Lynn’s professional problems are almost a relief to read about in comparison, although at times they too seem devastating. In addition to her writing career, Todd develops specialized immigration petitions, so her description of the issues that Lynn confronts are fascinatingly accurate. The impact of the Bay Area dot-com bust on the immigration situation is ironic; during the technology boom, computer-literate immigrants were in high demand, but once the jobs started drying up, their status became much more tenuous. All of this is played out through the very appealing character of Alexei Strela, who develops a bittersweet relationship with Lynn.
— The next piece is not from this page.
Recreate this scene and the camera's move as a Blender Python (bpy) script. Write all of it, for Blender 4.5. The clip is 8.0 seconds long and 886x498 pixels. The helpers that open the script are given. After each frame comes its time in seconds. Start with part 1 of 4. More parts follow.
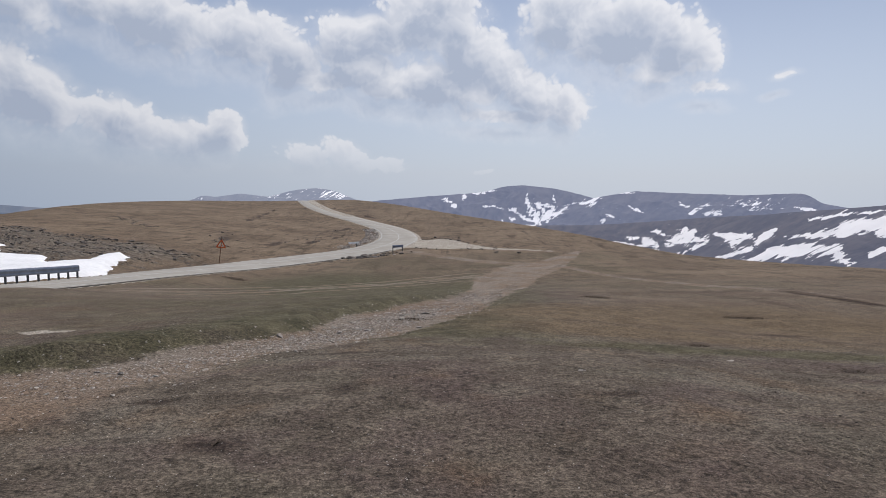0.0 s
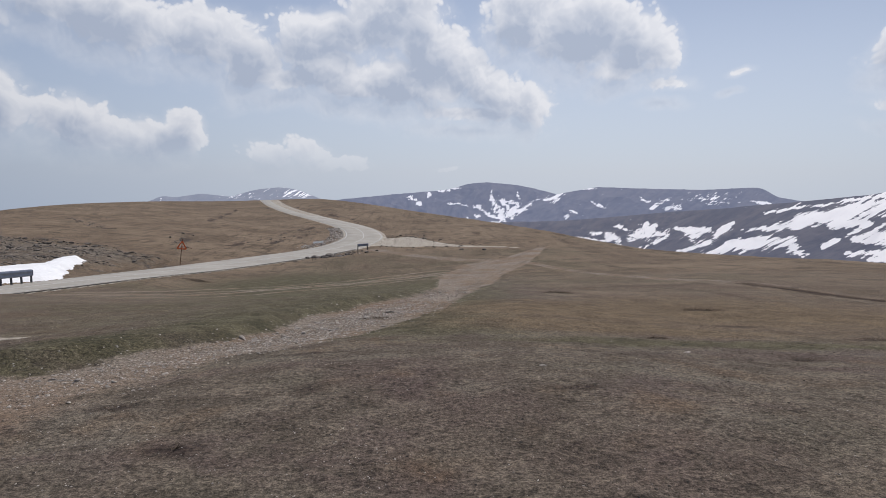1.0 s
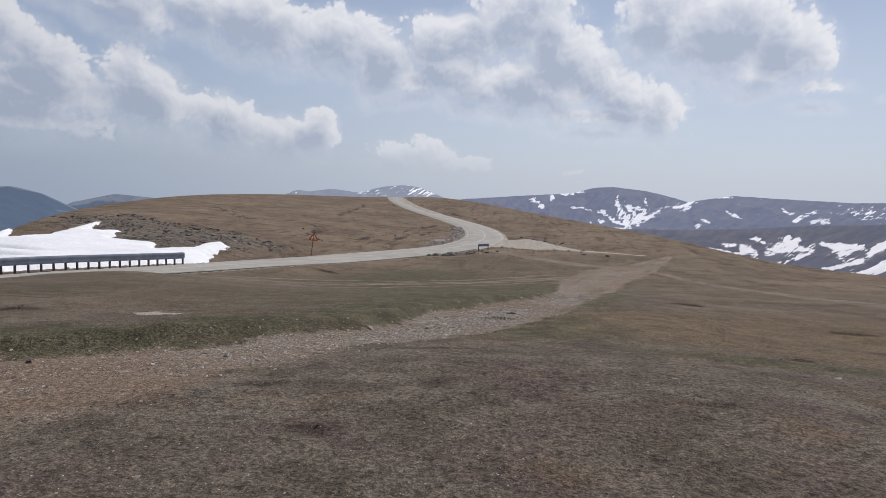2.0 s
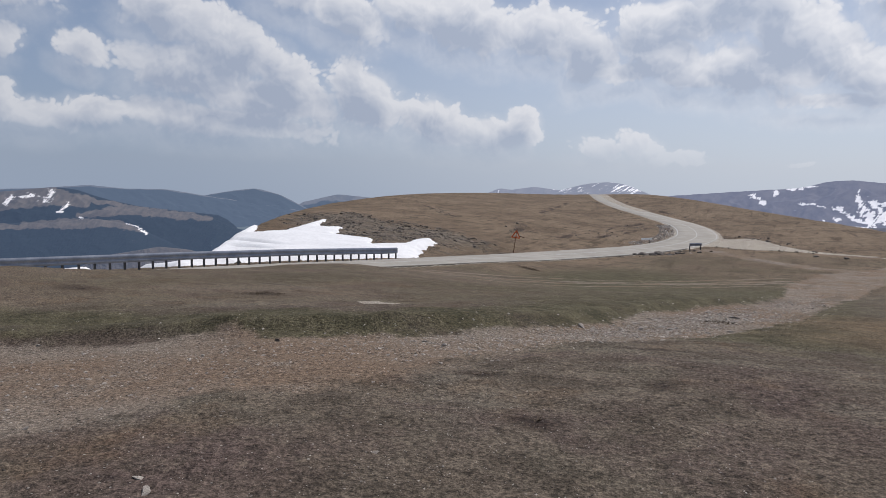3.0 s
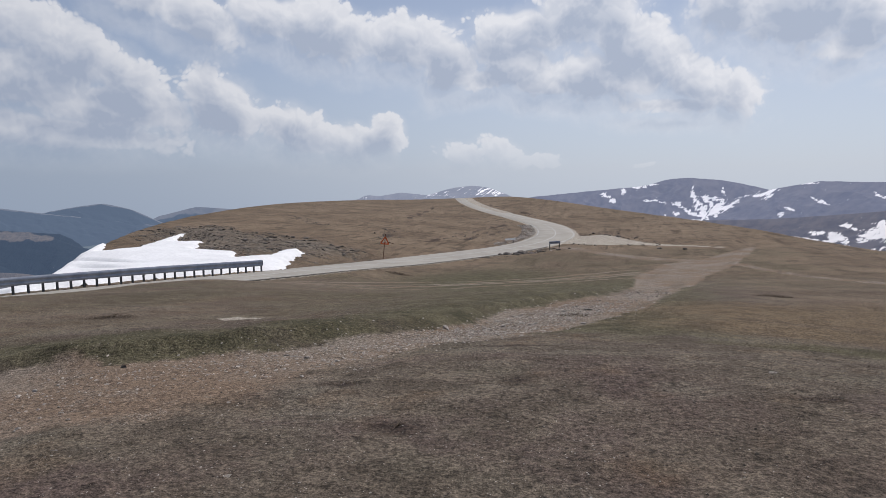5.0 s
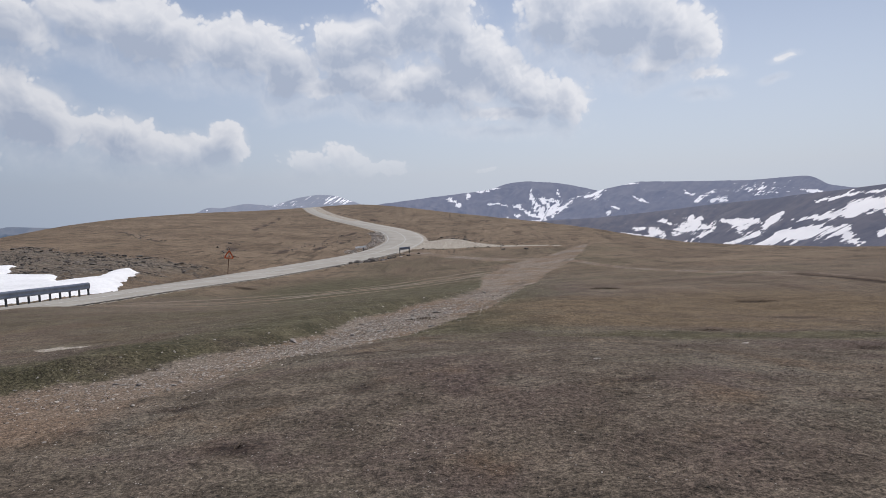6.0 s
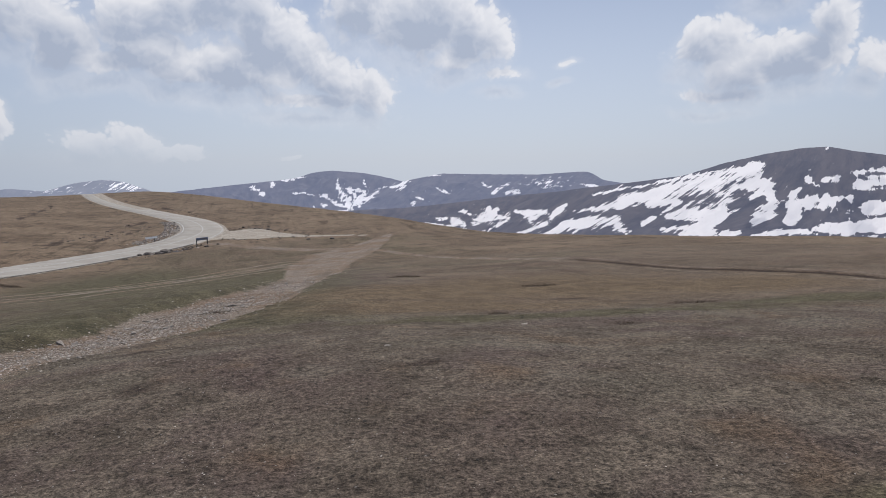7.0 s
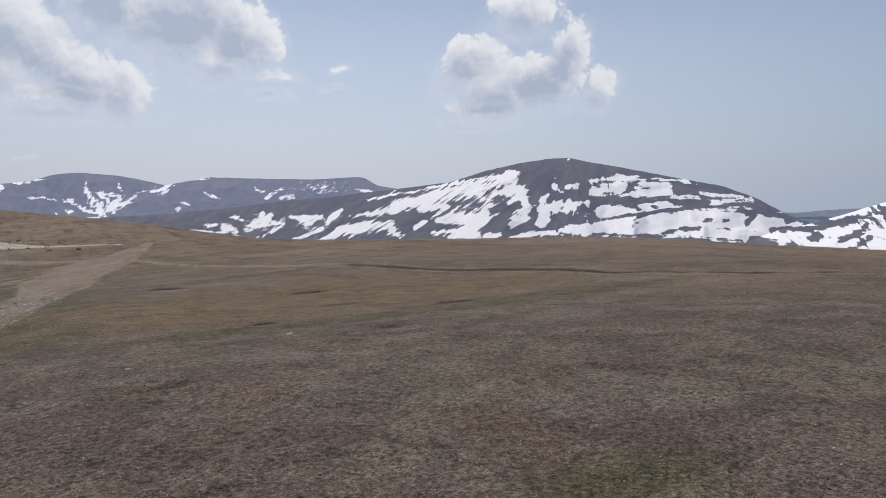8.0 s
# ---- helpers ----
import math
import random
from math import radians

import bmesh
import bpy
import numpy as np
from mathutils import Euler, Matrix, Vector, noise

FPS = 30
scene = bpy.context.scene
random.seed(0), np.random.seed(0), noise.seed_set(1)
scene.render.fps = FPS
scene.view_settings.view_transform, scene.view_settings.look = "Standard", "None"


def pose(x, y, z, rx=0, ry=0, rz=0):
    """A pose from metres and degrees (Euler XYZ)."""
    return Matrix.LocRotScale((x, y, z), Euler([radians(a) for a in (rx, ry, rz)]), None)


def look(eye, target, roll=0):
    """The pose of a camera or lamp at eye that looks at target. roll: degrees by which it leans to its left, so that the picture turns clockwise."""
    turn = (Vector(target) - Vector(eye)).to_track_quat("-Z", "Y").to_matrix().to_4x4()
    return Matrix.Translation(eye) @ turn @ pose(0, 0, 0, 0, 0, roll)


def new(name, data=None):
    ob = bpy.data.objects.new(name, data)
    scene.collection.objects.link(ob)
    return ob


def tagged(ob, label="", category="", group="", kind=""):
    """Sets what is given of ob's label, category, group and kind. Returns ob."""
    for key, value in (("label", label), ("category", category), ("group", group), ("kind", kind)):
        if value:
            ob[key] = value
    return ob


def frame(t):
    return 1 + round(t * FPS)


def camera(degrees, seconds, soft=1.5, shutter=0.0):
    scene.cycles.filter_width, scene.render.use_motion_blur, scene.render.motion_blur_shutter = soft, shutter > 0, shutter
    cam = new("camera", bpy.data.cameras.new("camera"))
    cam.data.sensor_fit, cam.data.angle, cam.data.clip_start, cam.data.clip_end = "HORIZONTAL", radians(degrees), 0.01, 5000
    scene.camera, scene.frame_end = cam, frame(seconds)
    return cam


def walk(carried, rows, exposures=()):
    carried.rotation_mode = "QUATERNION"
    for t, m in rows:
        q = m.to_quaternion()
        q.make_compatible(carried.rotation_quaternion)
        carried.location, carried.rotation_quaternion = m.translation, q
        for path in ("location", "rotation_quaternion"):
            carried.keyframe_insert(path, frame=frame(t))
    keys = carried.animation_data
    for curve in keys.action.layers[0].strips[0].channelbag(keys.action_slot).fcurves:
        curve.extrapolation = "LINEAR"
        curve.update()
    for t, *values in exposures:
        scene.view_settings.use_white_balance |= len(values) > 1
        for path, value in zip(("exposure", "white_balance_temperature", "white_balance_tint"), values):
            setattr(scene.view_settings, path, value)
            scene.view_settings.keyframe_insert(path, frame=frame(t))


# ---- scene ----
cam = camera(68.14, 8.0, 0.45)
# seconds, place, heading (left positive), tilt, lean
WAY = (
    (0.0, 0.000, 0.000, 1.650, 0.00, -5.44, 0.73),
    (0.5, 0.017, -0.015, 1.657, -3.37, -5.98, 0.41),
    (1.0, 0.040, -0.037, 1.662, -3.02, -5.62, 0.14),
    (1.2, 0.020, -0.044, 1.658, -2.41, -5.52, 0.08),
    (2.3, -0.131, -0.073, 1.644, 12.82, -5.90, 2.50),
    (2.5, -0.182, -0.058, 1.621, 16.44, -5.99, 2.40),
    (3.0, -0.256, -0.022, 1.595, 24.98, -6.35, 0.99),
    (3.5, -0.275, -0.010, 1.591, 29.60, -6.15, -0.60),
    (4.0, -0.251, -0.017, 1.601, 29.61, -6.00, -0.99),
    (4.5, -0.176, -0.027, 1.609, 23.73, -5.82, -1.23),
    (5.0, -0.132, 0.012, 1.603, 13.62, -5.75, -0.65),
    (5.2, -0.089, -0.029, 1.615, 10.19, -5.79, -1.08),
    (6.3, 0.008, -0.006, 1.602, -4.84, -5.38, -1.55),
    (6.5, 0.050, 0.013, 1.590, -9.50, -5.48, -0.86),
    (7.0, 0.124, -0.024, 1.598, -16.23, -6.75, -0.85),
    (7.5, 0.255, -0.001, 1.595, -23.45, -7.03, 0.47),
    (8.0, 0.304, -0.029, 1.610, -35.70, -6.46, -0.08),
)
PATH = [(t, pose(x, y, z, 90 + tilt, 0, yaw) @ pose(0, 0, 0, 0, 0, lean)) for t, x, y, z, yaw, tilt, lean in WAY]
walk(cam, PATH, ((0.0, 0.0, 6250, 12.5), (8.0, 0.0, 6250, 12.5)))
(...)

The story is refreshingly unpredictable – I wasn’t really sure until the final chapters what decision Lynn would make about the men in her life.
Unfortunately, the Anne Boleyn Society, an intriguing concept, is underdeveloped. Other than Lynn’s best friend Kay, none of the other members make much of an impression. The book would have benefited from a few more scenes featuring their meetings and interactions to show how their influence strengthens Lynn’s resolve.
Lynn loses her idealism, but ends the novel with a greater understanding of the steps she needs to take to ensure her own happiness. While Secret Lives of Second Wives sometimes falters under the weight of its own pathos, readers who appreciate realistic Women’s Fiction will root for Lynn to triumph over her many obstacles. Todd has written more enjoyable books, but perhaps none that are as heartfelt as this one.